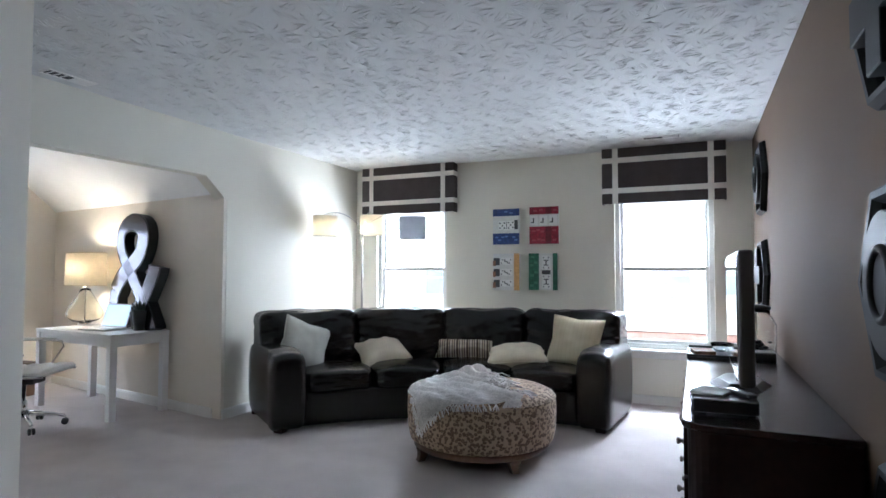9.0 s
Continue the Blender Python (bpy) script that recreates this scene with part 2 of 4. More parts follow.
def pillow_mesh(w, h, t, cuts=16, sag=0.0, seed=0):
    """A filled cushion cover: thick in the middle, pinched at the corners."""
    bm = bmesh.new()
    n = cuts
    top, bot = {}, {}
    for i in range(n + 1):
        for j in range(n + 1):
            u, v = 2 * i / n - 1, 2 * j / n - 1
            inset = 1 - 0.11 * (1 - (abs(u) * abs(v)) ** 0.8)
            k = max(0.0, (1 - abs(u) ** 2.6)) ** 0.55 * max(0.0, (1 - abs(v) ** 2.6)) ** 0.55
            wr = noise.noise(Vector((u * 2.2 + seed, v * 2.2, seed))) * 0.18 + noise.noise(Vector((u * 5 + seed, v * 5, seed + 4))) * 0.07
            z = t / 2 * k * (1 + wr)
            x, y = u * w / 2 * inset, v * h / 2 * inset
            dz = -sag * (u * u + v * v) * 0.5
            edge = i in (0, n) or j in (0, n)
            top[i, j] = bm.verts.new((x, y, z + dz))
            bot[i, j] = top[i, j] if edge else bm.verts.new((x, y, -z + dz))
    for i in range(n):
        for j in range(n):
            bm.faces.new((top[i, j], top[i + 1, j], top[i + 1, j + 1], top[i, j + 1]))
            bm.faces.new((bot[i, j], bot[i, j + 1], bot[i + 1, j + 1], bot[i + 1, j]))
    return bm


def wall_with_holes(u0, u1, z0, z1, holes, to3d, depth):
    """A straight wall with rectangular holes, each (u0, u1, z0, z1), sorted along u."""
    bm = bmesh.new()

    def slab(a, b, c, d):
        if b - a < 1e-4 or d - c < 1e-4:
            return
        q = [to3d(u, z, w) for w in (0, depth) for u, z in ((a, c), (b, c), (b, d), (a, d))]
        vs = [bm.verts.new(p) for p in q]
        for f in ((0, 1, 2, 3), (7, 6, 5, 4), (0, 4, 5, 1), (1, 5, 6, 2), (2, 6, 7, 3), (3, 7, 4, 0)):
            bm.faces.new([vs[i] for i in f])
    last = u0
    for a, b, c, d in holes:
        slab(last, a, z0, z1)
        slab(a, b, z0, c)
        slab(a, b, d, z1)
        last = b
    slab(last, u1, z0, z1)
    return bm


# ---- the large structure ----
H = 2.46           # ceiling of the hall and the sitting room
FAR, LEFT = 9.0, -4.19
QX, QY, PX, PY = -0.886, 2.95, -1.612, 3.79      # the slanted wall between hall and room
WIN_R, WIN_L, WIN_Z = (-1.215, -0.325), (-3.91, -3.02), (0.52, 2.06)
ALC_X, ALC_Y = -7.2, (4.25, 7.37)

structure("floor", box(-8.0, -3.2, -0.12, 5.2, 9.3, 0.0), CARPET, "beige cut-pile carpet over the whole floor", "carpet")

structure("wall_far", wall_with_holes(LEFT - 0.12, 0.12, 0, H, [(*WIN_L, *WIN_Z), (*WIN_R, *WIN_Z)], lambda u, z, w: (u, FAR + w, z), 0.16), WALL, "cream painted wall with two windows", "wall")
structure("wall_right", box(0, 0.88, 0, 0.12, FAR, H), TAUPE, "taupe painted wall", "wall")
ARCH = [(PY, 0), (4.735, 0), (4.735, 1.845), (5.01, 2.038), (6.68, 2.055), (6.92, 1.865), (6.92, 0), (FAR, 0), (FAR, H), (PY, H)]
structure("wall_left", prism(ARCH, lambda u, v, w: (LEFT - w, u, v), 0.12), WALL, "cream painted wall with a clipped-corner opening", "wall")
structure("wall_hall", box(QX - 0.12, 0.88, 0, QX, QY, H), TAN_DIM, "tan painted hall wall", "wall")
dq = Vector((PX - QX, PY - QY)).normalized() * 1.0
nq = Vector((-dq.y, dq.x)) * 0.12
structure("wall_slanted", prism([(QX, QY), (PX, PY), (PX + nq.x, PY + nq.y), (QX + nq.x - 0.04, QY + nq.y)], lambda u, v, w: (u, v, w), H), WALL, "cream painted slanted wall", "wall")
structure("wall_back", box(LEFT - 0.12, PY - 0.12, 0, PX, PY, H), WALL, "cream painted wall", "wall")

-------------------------

_WRITTEN EXERCISE_
From the data above, write out everything exactly except the pictures.

_EXPECTED OUTPUT_
9.0 s
Continue the Blender Python (bpy) script that recreates this scene with part 2 of 4. More parts follow.
def pillow_mesh(w, h, t, cuts=16, sag=0.0, seed=0):
    """A filled cushion cover: thick in the middle, pinched at the corners."""
    bm = bmesh.new()
    n = cuts
    top, bot = {}, {}
    for i in range(n + 1):
        for j in range(n + 1):
            u, v = 2 * i / n - 1, 2 * j / n - 1
            inset = 1 - 0.11 * (1 - (abs(u) * abs(v)) ** 0.8)
            k = max(0.0, (1 - abs(u) ** 2.6)) ** 0.55 * max(0.0, (1 - abs(v) ** 2.6)) ** 0.55
            wr = noise.noise(Vector((u * 2.2 + seed, v * 2.2, seed))) * 0.18 + noise.noise(Vector((u * 5 + seed, v * 5, seed + 4))) * 0.07
            z = t / 2 * k * (1 + wr)
            x, y = u * w / 2 * inset, v * h / 2 * inset
            dz = -sag * (u * u + v * v) * 0.5
            edge = i in (0, n) or j in (0, n)
            top[i, j] = bm.verts.new((x, y, z + dz))
            bot[i, j] = top[i, j] if edge else bm.verts.new((x, y, -z + dz))
    for i in range(n):
        for j in range(n):
            bm.faces.new((top[i, j], top[i + 1, j], top[i + 1, j + 1], top[i, j + 1]))
            bm.faces.new((bot[i, j], bot[i, j + 1], bot[i + 1, j + 1], bot[i + 1, j]))
    return bm


def wall_with_holes(u0, u1, z0, z1, holes, to3d, depth):
    """A straight wall with rectangular holes, each (u0, u1, z0, z1), sorted along u."""
    bm = bmesh.new()

    def slab(a, b, c, d):
        if b - a < 1e-4 or d - c < 1e-4:
            return
        q = [to3d(u, z, w) for w in (0, depth) for u, z in ((a, c), (b, c), (b, d), (a, d))]
        vs = [bm.verts.new(p) for p in q]
        for f in ((0, 1, 2, 3), (7, 6, 5, 4), (0, 4, 5, 1), (1, 5, 6, 2), (2, 6, 7, 3), (3, 7, 4, 0)):
            bm.faces.new([vs[i] for i in f])
    last = u0
    for a, b, c, d in holes:
        slab(last, a, z0, z1)
        slab(a, b, z0, c)
        slab(a, b, d, z1)
        last = b
    slab(last, u1, z0, z1)
    return bm


# ---- the large structure ----
H = 2.46           # ceiling of the hall and the sitting room
FAR, LEFT = 9.0, -4.19
QX, QY, PX, PY = -0.886, 2.95, -1.612, 3.79      # the slanted wall between hall and room
WIN_R, WIN_L, WIN_Z = (-1.215, -0.325), (-3.91, -3.02), (0.52, 2.06)
ALC_X, ALC_Y = -7.2, (4.25, 7.37)

structure("floor", box(-8.0, -3.2, -0.12, 5.2, 9.3, 0.0), CARPET, "beige cut-pile carpet over the whole floor", "carpet")

structure("wall_far", wall_with_holes(LEFT - 0.12, 0.12, 0, H, [(*WIN_L, *WIN_Z), (*WIN_R, *WIN_Z)], lambda u, z, w: (u, FAR + w, z), 0.16), WALL, "cream painted wall with two windows", "wall")
structure("wall_right", box(0, 0.88, 0, 0.12, FAR, H), TAUPE, "taupe painted wall", "wall")
ARCH = [(PY, 0), (4.735, 0), (4.735, 1.845), (5.01, 2.038), (6.68, 2.055), (6.92, 1.865), (6.92, 0), (FAR, 0), (FAR, H), (PY, H)]
structure("wall_left", prism(ARCH, lambda u, v, w: (LEFT - w, u, v), 0.12), WALL, "cream painted wall with a clipped-corner opening", "wall")
structure("wall_hall", box(QX - 0.12, 0.88, 0, QX, QY, H), TAN_DIM, "tan painted hall wall", "wall")
dq = Vector((PX - QX, PY - QY)).normalized() * 1.0
nq = Vector((-dq.y, dq.x)) * 0.12
structure("wall_slanted", prism([(QX, QY), (PX, PY), (PX + nq.x, PY + nq.y), (QX + nq.x - 0.04, QY + nq.y)], lambda u, v, w: (u, v, w), H), WALL, "cream painted slanted wall", "wall")
structure("wall_back", box(LEFT - 0.12, PY - 0.12, 0, PX, PY, H), WALL, "cream painted wall", "wall")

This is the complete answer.